If the output doesn’t make sense, use the graph output and the insert code above, have a play with tweaking the values of the array. Maybe make the array have fewer numbers, or ‘1,2,3,4’ or start with 300 - rerun the code blocks and see how the tree changes.

Sort

Now for the first magic trick.

If we iterate over the nodes in a particular way, they come out sorted. We can make them ascending or descending depending on which side we visit first.

Here is ascending:

const [data, me] = arguments;
const sorted = [];

function sort(node, sorted) {
  if(node.children && node.children[0]) {
    sort(node.children[0], sorted);
  }
  sorted.push(node);
  if(node.children && node.children[1]) {
     sort(node.children[1], sorted);
  }
}
sort(data, sorted);
K.Print(me, sorted.map(i => i.name).join(', '));

return data;

I remember when I first learned this - it blew my mind.
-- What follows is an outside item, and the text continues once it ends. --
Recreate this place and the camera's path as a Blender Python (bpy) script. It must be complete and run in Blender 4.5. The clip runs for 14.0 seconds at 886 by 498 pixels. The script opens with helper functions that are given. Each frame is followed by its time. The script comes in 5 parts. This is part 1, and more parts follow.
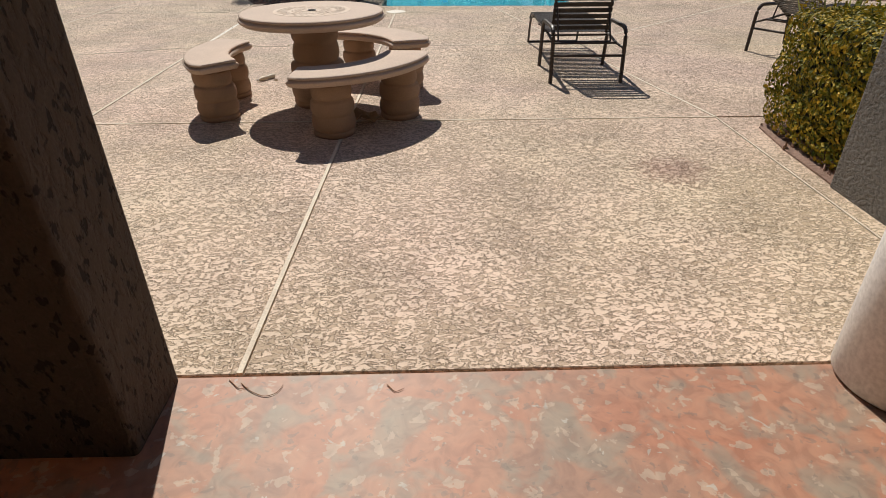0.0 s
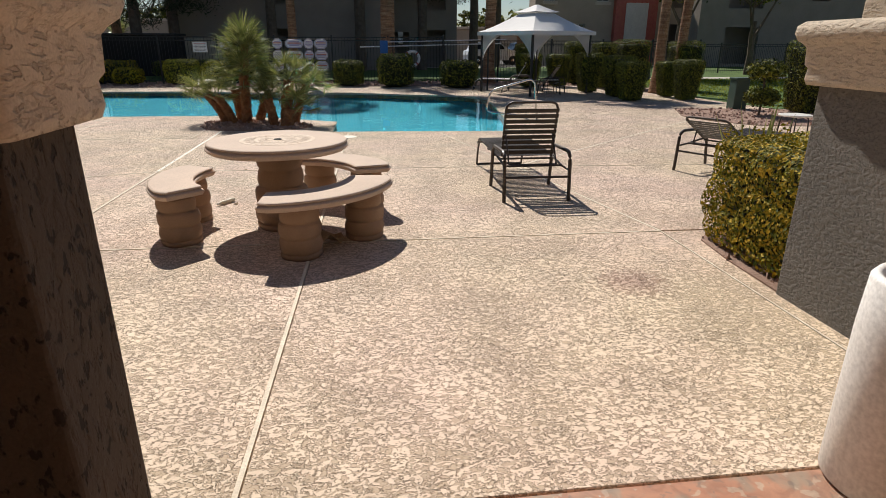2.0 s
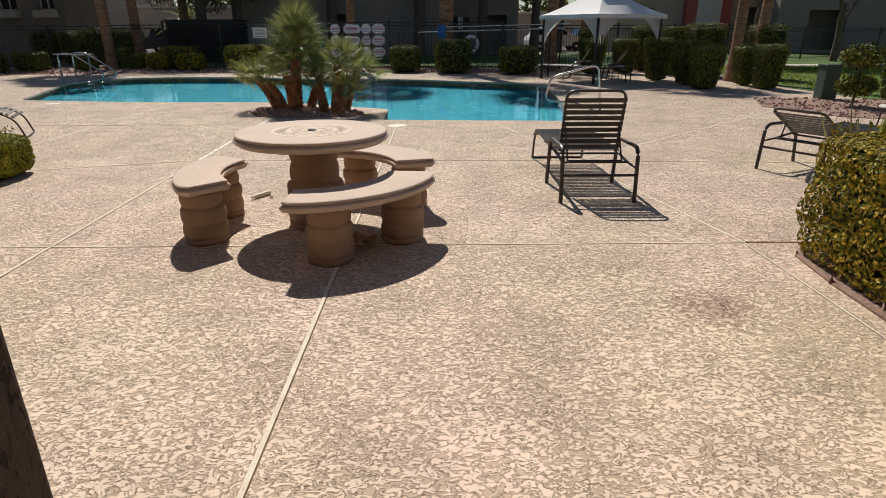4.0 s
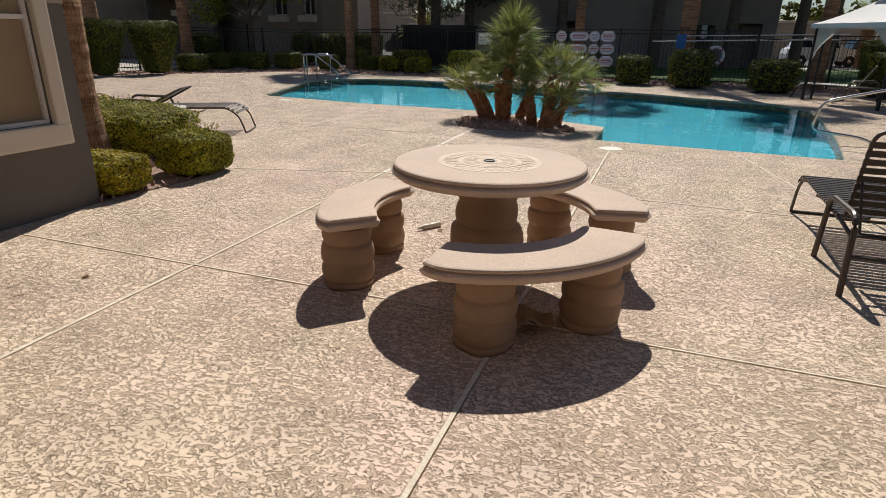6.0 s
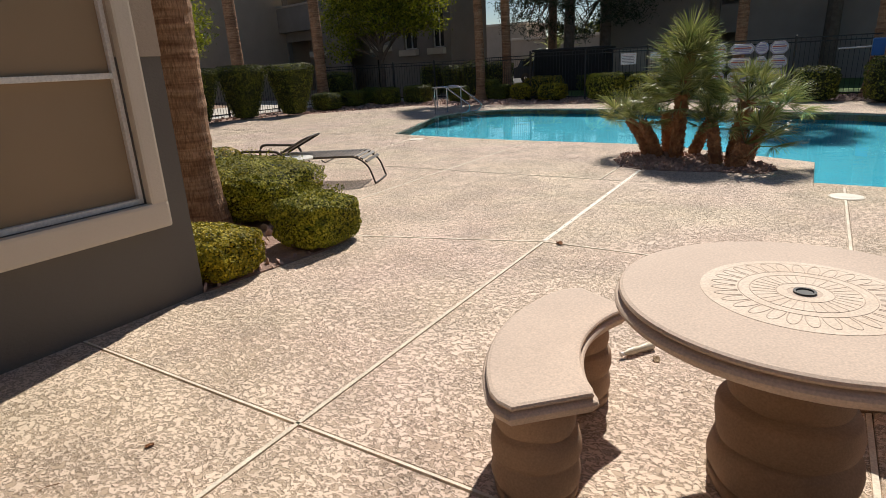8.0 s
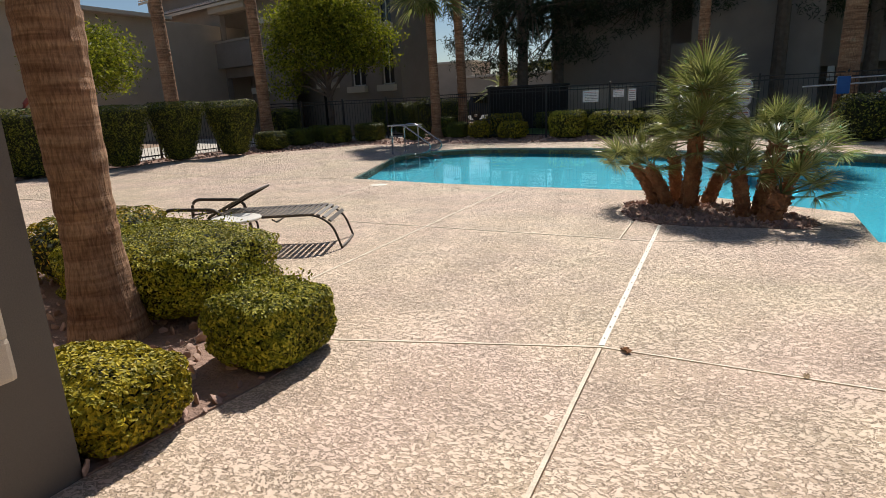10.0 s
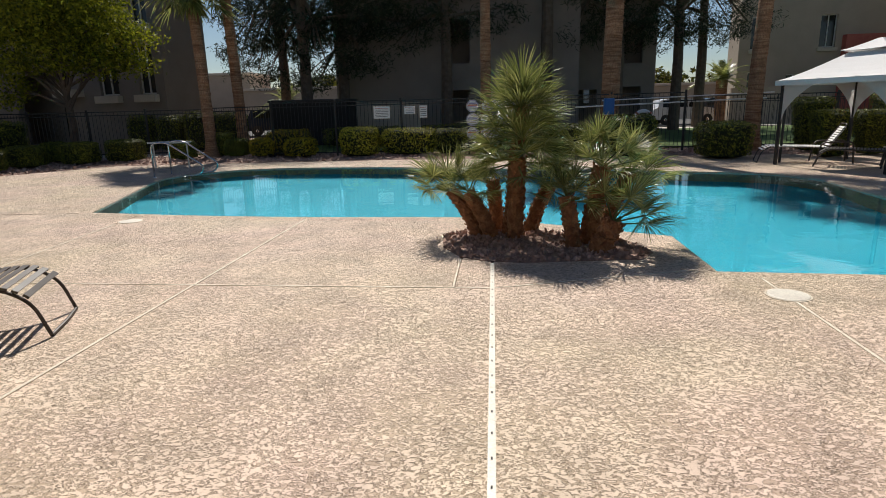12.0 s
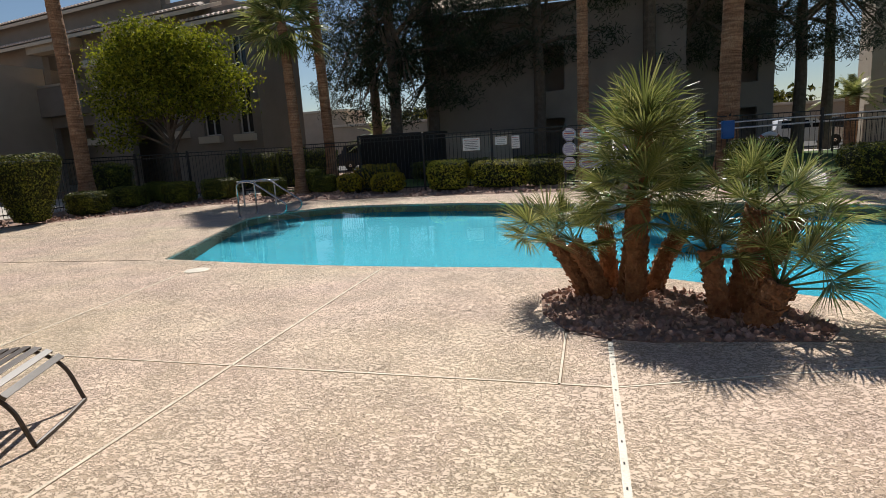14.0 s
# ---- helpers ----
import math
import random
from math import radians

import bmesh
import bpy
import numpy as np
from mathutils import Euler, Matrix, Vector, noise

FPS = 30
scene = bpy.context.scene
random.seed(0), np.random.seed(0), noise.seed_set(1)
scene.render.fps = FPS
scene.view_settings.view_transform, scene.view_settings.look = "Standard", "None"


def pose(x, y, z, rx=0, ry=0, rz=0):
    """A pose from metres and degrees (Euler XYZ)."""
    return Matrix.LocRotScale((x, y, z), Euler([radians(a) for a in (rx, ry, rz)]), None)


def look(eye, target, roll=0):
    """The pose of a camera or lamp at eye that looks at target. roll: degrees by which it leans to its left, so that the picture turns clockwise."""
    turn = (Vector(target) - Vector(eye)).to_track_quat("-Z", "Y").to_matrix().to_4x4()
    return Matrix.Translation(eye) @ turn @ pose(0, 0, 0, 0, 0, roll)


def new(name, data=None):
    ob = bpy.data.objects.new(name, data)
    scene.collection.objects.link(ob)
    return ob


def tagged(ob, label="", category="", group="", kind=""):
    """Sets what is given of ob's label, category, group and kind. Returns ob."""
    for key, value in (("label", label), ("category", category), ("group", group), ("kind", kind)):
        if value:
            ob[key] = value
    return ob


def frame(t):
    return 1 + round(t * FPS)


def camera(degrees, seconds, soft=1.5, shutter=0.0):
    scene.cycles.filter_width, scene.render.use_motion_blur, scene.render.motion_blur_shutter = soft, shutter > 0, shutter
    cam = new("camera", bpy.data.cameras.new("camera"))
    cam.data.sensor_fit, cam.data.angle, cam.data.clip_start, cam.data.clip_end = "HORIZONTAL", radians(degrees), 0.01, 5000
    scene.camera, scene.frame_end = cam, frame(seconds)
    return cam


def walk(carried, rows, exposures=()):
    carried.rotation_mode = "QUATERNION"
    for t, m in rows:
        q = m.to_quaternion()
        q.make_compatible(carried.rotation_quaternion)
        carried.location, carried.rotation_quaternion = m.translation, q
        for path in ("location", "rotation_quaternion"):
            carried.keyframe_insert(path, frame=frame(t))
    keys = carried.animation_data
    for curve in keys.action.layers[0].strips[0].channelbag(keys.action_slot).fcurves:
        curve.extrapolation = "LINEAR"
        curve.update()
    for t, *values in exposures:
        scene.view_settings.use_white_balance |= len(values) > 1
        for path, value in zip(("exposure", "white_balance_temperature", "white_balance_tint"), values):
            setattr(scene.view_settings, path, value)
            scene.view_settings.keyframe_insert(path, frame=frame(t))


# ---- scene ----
cam = camera(74.8, 14.0, soft=0.62)
PATH = [
    (0, (0.204, 0.192, 1.461), (0.225, 1.915, 0.446), -0.6),
    (0.5, (0.173, 0.288, 1.468), (0.241, 2.055, 0.534), -0.7),
    (1, (0.086, 0.232, 1.51), (0.218, 2.05, 0.685), -1.0),
    (1.5, (0.025, 0.194, 1.522), (0.212, 2.046, 0.79), -0.5),
    (2, (0.008, 0.184, 1.521), (0.238, 2.055, 0.852), 0.1),
    (4.5, (0.171, 0.979, 1.457), (0.032, 2.843, 0.744), -0.4),
    (5, (0.2, 1.289, 1.44), (-0.224, 3.129, 0.782), -1.2),
    (5.5, (0.228, 1.601, 1.441), (-0.403, 3.352, 0.711), -0.9),
    (6, (0.12, 1.91, 1.455), (-0.508, 3.678, 0.764), 0.9),
    (6.5, (-0.044, 2.248, 1.444), (-0.899, 3.912, 0.737), -1.9),
    (7, (-0.233, 2.622, 1.479), (-1.291, 4.185, 0.818), -1.3),
    (7.5, (-0.545, 2.904, 1.49), (-1.594, 4.48, 0.844), -1.6),
    (7.7, (-0.662, 3.015, 1.499), (-1.701, 4.604, 0.871), -2.3),
    (9.8, (-1.947, 4.227, 1.539), (-2.857, 5.931, 1.022), -3.1),
    (10, (-2.039, 4.352, 1.524), (-2.906, 6.083, 1.022), -2.7),
    (10.5, (-2.28, 4.686, 1.542), (-2.93, 6.519, 1.076), -2.5),
    (11, (-2.353, 5.053, 1.518), (-2.825, 6.944, 1.068), -1.9),
    (11.5, (-2.468, 5.433, 1.493), (-2.786, 7.351, 1.027), -1.0),
    (12, (-2.639, 5.81, 1.494), (-2.833, 7.743, 1.018), -1.5),
    (12.5, (-2.678, 6.208, 1.475), (-2.921, 8.138, 1.01), -1.6),
    (13, (-2.77, 6.52, 1.496), (-3.188, 8.428, 1.067), -1.8),
    (13.5, (-2.895, 6.801, 1.536), (-3.449, 8.684, 1.151), -2.7),
    (14, (-2.82, 7.092, 1.51), (-3.323, 8.993, 1.145), -3.3),
]
walk(cam, [(t, look(eye, target, roll)) for t, eye, target, roll in PATH],
     exposures=[(0, -0.22), (1, -0.05), (2, 0.02), (4.5, -0.12), (6.5, -0.08), (7.5, 0.02), (10, 0.10), (12, 0.03), (13, 0.0), (14, 0.08)])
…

Try adding numbers to the array and re-running. If you’re feeling saucy, see if you can make the sort order descending.

In most programming languages, you wont need to do this kind of thing by hand. There will often be built-in libraries or functions you can use. But if you ever find yourself in some low level language, this can be a useful trick.

Find

So we’ve got insert, and sort. Let finish up with find. Find is actually quite simple, but it’s got some recursion which is fun in and of itself:

const [data, me] = arguments;

function find(node, query) {
  if (node === undefined || query === undefined) return undefined;
  if (node.name === query) {
    return node;
  }
  if (node.name > query) {
    return find(node.children[0], query);
  }
  if (node.name < query) {
    return find(node.children[1], query);
  }
}

const rtn = find(data, 131);
K.Print(me, rtn?.name || 'Not Found');

The idea here is similar in spirit to the sort function. Have a play.

Fin

While this data structure almost never comes up in day to day web development, I’ve used it quite a bit in games programming and backend utilities. It’s a fun data structure, and a good trick to keep in your pocket.